The Instagram Essays...

For folks following along on Instagram you've already read these short post. For those that aren't following along, I've been trying my hand at long form posts on that platform. Instagram is a great place for crafts, great photos and connecttions with folks if your not on Facebook. I left the Facebook world last year for reasons too many and too opinionated to mention here. 

But I thought I'd post these past Instagram posts here. I've been digging the confined limit. I think it's like 125 words including spacing and paragraph breaks. So they have to be short and sweet. I wish I had the time and energy to write some in depth blog posts but....it's not in the cards right now. I've been working on a few posts and as I transition into really heady and in depth subject matter relating to craft, making, skill, etc.... I'm finding that my writing skills aren't up to the same speed as my thoughts and ideas. The ideas are too complex to give them all the back story I'd like in order to give context to the subject matter. 

So.....short essays for now if you will.

I'll post these every time I post on on the ol' Instagram. But, hold on as I'm about a dozen deep over there already. I'll get caught up with them here on my blog over then next week or so.....

Here's one from a few weeks ago......


my collection of eating spoons

This morning I was thinking about spoon design, spoon carving techniques, and various tools used to make them.

One of the things I pride myself on is my always growing collection of spoons, from makers around the world. I never even thought to before, but a few days ago I put them out in one pile to look at them all together. They usually sit in a big drawer and we let them flow from there to our two spoon racks that we grab from when we want to eat or need a spoon.

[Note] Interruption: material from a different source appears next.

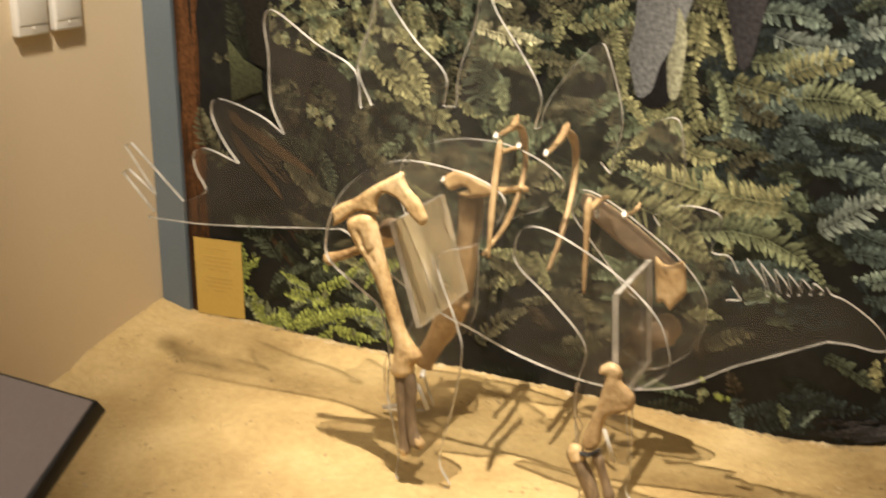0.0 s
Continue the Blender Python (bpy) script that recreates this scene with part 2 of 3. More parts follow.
def inflate(bm, outline, y, half, reach, grain=0.006, rough=0.0013, grooves=(), seed=0.0):
    """A bone cut to an outline of (x, z): swelling from a sharp rim to its full half thickness, pitted, with worn grooves."""
    rim = [Vector(p) for p in outline]
    n = len(rim)

    def gap(p, a, b):
        ab = b - a
        k = max(0.0, min(1.0, (p - a).dot(ab) / max(ab.length_squared, 1e-9)))
        return (p - a - ab * k).length

    inner = []
    lo = Vector((min(p.x for p in rim), min(p.y for p in rim)))
    hi = Vector((max(p.x for p in rim), max(p.y for p in rim)))
    for i in range(int((hi.x - lo.x) / grain) + 1):
        for j in range(int((hi.y - lo.y) / grain) + 1):
            p = lo + Vector(((i + 0.5 * (j % 2)) * grain, j * grain))
            inside = False
            for k in range(n):
                a, b = rim[k], rim[(k + 1) % n]
                if (a.y > p.y) != (b.y > p.y) and p.x < (b.x - a.x) * (p.y - a.y) / (b.y - a.y) + a.x:
                    inside = not inside
            if inside and min(gap(p, rim[k], rim[(k + 1) % n]) for k in range(n)) > grain * 0.45:
                inner.append(p)
    pts, _, faces, *_ = geometry.delaunay_2d_cdt(rim + inner, [(k, (k + 1) % n) for k in range(n)], [], 1, 1e-6)
    front, back = [], []
    for p in pts:
        d = min(gap(p, rim[k], rim[(k + 1) % n]) for k in range(n))
        f = min(d / reach, 1.0)
        h = half * math.sqrt(max(0.0, 1 - (1 - f) ** 2))
        h += rough * f * (noise.noise((p.x * 45 + seed, p.y * 45, seed)) + 0.6 * noise.noise((p.x * 110, p.y * 110 + seed, 3.0)))
        for a, b, deep in grooves:
            g = gap(p, Vector(a), Vector(b))
            h -= deep * f * math.exp(-(g / 0.0045) ** 2)
        front.append(bm.verts.new((p.x, y - h, p.y)))
        back.append(front[-1] if d < 1e-5 else bm.verts.new((p.x, y + h, p.y)))
    for f in faces:
        bm.faces.new([front[i] for i in f])
        if any(front[i] is not back[i] for i in f):
            bm.faces.new([back[i] for i in reversed(f)])
    bmesh.ops.recalc_face_normals(bm, faces=bm.faces)
    return bm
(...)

I own over 80 eating spoons. Wow! I never counted them until then. Only about 5 are mine. All the others are by folks I’ve met and traded with, bought online or at spoon carving events, or were gifts. They all have something I thought was interesting wether it be the ways of doing certain cuts, addressing certain design issues or sweet decorations. They all have great things about them, all of them.

What makes a good eating spoon? Is it subjective? Maybe to a point. But they still need to have certain design elements to work well. They are still tied to a finite function. Some of the spoons in this collection look great, were made with a high level of skill but don’t work very well, some look fairly simple, misshapen, and don’t have clean cuts and work very well. It’s interesting to see the spoons that get the most use and explore why. Many times it’s not just pure function that is the deciding factor. Then there’s the ones in between.

I believe our eyes can, in part, deceive us at times. So I used to try them out eating yogurt with a blindfold on to see what I could feel (what spoons are balanced in use, where the bowl of yogurt ended up, etc…) Sometimes the yogurt ended up in on my chin or the yogurt was hard to get off the bowl of the spoon.
In the end it seems like what makes a good spoon is largely subjective.. or is it? What’s for sure is that there are no absolutes.